In line nine, there is a change to a peaceful tone that crescendos throughout the stanza to become a more evil or bleak tone. Stanza three is stating that he is going to be a chimney sweeper for the rest of his life and he is starting to realize this fact. The obvious of line twelve, Were all of them locked up in coffins of black , is saying that he is trapped as a chimney sweeper. The not so obvious states that he is locked in a black coffin of unhappiness, a world without hope.
The tone of the forth stanza is a tremendous change from the rest of the poem. It turns from an evil and mournful tone to a joyful tone. Tom is dreaming that an angel brought him a key (ln 12). I believe this is a symbol of God bringing Tom the key to happiness. It is line twelve when the poem takes a turn towards immortality or happiness. Line thirteen is connoting that the key let all the chimney sweepers free of their mortality. The obvious of lines twelve and thirteen is that an angel brought a key to unlock the coffins of black. The next two lines Then down a green plain leaping, laughing, they run, And wash in a river, and shine in the sun is saying that the key did give the chimney sweepers happiness. The key is God in this stanza.

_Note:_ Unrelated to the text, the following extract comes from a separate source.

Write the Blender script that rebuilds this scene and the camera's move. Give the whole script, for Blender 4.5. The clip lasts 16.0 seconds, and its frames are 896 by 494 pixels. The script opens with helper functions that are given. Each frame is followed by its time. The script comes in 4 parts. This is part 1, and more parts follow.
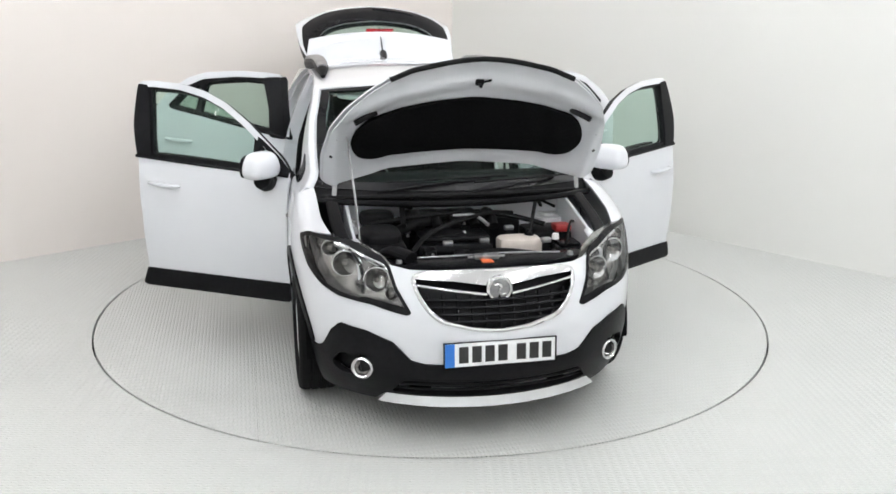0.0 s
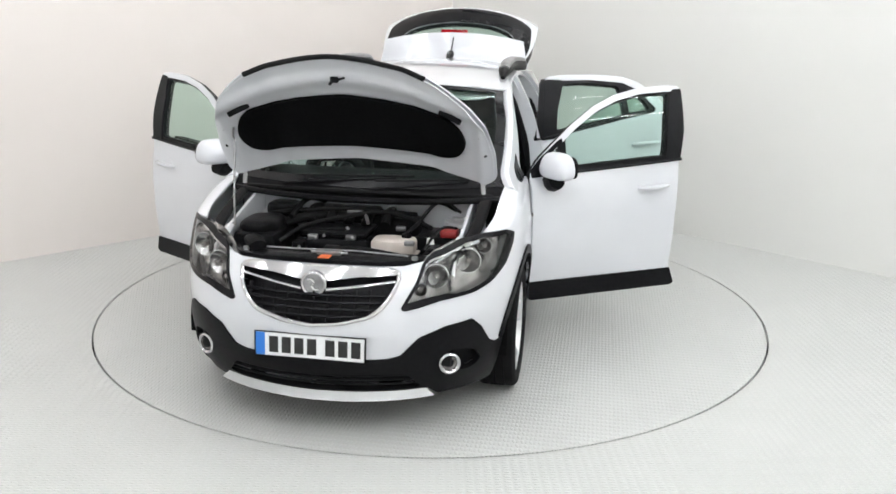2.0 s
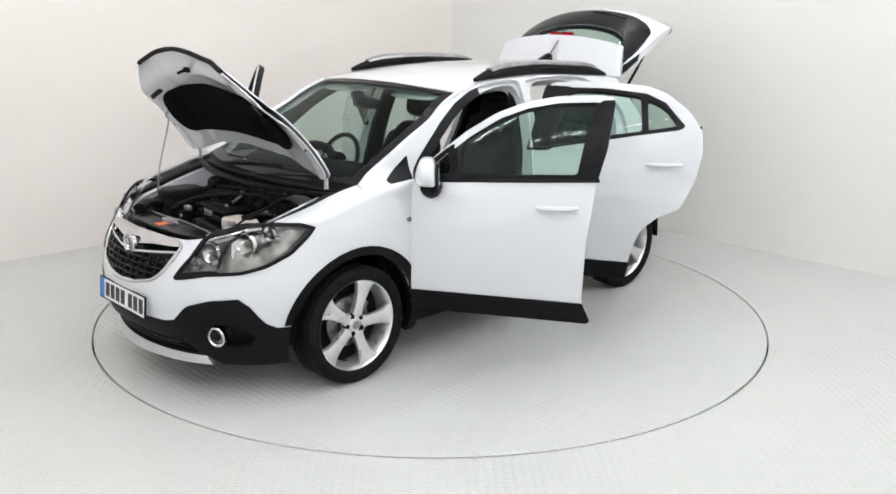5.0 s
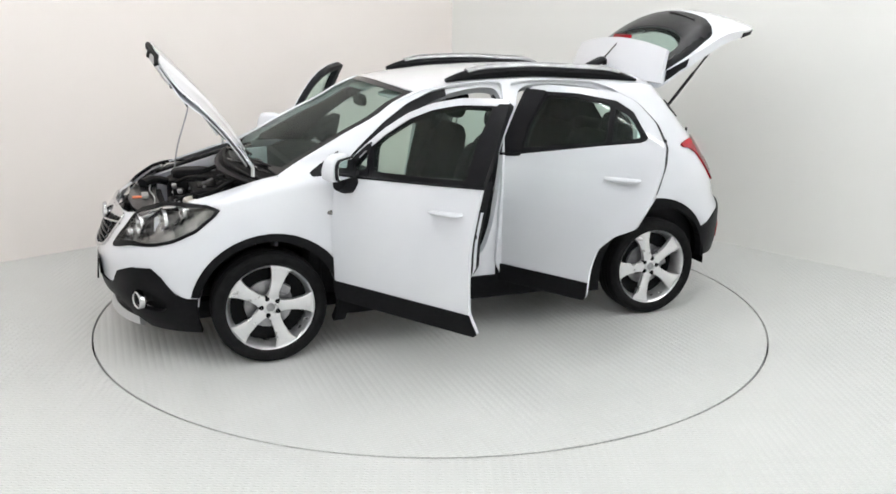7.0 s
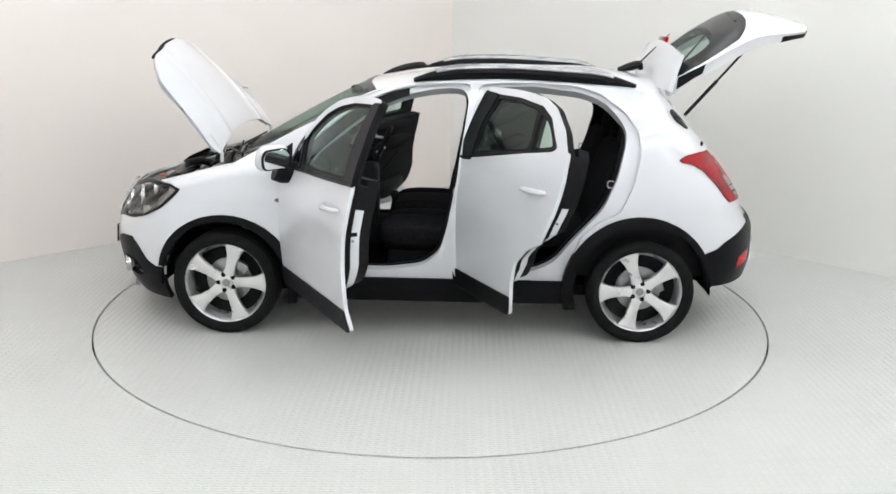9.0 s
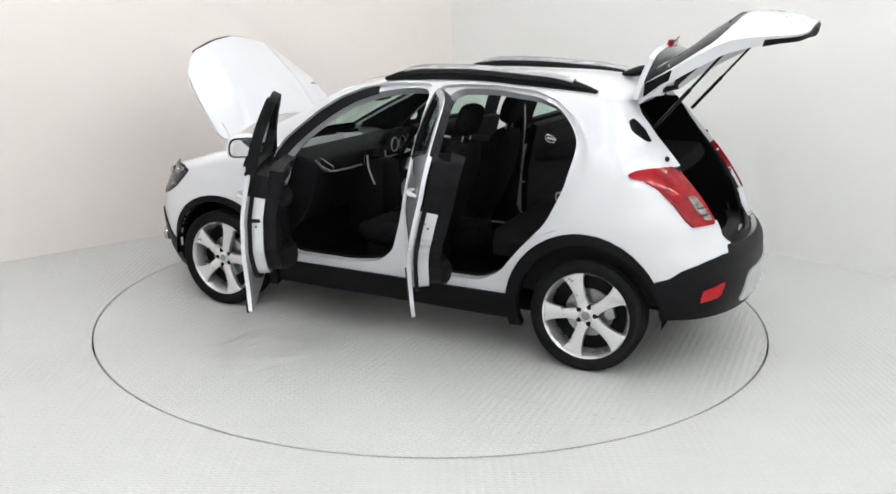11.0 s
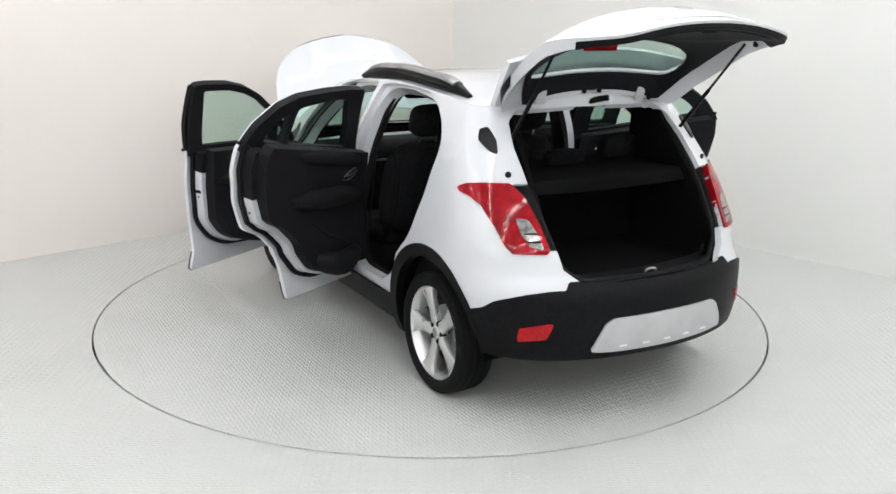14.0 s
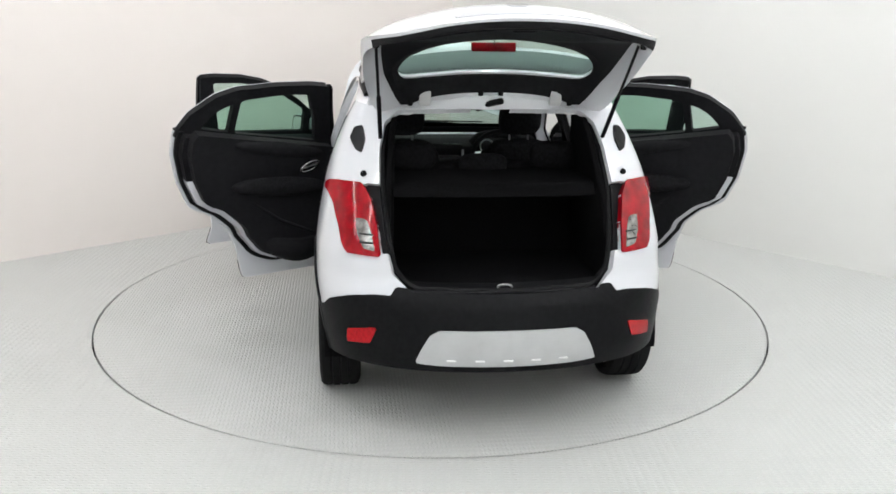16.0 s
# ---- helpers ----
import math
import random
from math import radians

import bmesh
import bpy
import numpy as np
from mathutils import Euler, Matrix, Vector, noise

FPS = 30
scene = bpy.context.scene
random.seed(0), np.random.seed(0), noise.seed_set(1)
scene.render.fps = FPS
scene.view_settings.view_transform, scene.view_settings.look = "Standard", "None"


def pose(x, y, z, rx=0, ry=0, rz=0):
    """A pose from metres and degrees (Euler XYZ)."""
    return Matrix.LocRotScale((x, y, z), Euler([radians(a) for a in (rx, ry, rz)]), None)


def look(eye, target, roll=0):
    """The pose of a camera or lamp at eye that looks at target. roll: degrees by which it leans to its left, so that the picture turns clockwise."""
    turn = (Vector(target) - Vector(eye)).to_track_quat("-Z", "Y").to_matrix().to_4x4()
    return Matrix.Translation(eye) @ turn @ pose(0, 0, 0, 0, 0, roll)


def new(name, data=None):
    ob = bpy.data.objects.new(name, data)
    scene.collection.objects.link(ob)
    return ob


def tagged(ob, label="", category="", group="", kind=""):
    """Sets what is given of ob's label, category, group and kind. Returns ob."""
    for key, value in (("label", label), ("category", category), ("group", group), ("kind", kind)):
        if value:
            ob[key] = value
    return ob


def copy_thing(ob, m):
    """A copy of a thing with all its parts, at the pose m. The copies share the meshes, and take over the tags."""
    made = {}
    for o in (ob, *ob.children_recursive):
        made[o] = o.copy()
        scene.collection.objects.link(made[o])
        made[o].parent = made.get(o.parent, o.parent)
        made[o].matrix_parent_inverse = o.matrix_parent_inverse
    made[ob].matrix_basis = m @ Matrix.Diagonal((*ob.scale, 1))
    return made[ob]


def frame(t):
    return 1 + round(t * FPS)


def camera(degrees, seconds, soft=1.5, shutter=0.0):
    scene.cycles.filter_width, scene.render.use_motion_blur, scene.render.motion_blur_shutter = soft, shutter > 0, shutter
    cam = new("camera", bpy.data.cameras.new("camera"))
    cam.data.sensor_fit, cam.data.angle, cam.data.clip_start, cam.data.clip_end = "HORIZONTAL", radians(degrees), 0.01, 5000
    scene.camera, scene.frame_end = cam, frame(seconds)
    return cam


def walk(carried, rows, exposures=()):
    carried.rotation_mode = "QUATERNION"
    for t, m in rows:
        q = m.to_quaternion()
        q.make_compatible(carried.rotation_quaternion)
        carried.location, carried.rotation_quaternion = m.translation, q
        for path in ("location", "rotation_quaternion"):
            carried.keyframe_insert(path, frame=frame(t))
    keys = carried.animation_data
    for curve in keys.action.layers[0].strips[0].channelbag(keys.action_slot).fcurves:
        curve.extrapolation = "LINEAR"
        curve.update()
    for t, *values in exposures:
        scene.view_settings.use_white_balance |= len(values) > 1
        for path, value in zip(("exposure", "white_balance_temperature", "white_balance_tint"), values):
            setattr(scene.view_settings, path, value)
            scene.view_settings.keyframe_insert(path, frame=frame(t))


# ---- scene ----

In the obvious, lines seventeen and eighteen are simply stating what Blake s picture of heaven is. The connotation of line seventeen when it states all their bags left behind is that the chimney sweepers leave their troubles behind when they are not at work and they will be happy (ln 17). The tone in these two lines is still a joyful one and changes in line nineteen when the author says And the Angel told Tom, if he d be a good boy, He d have God for his father, and never want joy (ln 19-20). Blake s tone in these two lines turns serious. This is a strong change in the poem where it will grab ones attention. These two lines of the poem not only help Tom, but also will help one in real life situations. The two lines denote if Tom did his work he would have God in his life and that would give him happiness and immortality.
The last stanza in lines twenty-one and twenty-two are stating only the obvious. The author is saying early the next morning the workers woke up and got to work. Lines twenty-three and twenty-four say Though the morning was cold, Tom was happy and warm; So if all do their duty they need not fear harm (ln 23-24). In line twenty-three Blake is saying that it was cold outside, but since Tom has let God into his life it filled a hole inside of him, which can keep him warm. This is when Tom becomes immortal in the poem. The last line of the poem is simply stating that if a person does what God wants they will not have to face mortality. Line twenty-four has a moral in the poem that relates to life. If one excepts God, than one does not have to worry about a finite existence.
One can see how the poem relates to life. There are a lot of things that one can substitute in for God that will make one happy. For instance a spouse or mate. Having a spouse can fill a whole in ones heart just like God filled in Tom s. Losing that thing that fills in ones whole can create a sense of mortality or unhappiness. From personal experience, having a girlfriend or any other sense of happiness creates immortality in ones life.
Immortality is obviously something Blake did not take lightly. His view of happiness, hope, and the infinite existence is something he took great care in hiding in between the lines of The Chimney Sweeper . Blake used many symbols throughout the poem. The author stated the obvious and left it to the reader to find the not so obvious. The Chimney Sweeper is an excellent poem. Blake s style of writing is non conventional but superb. This is a perfect example of why Blake s writings are still studied today all over the world.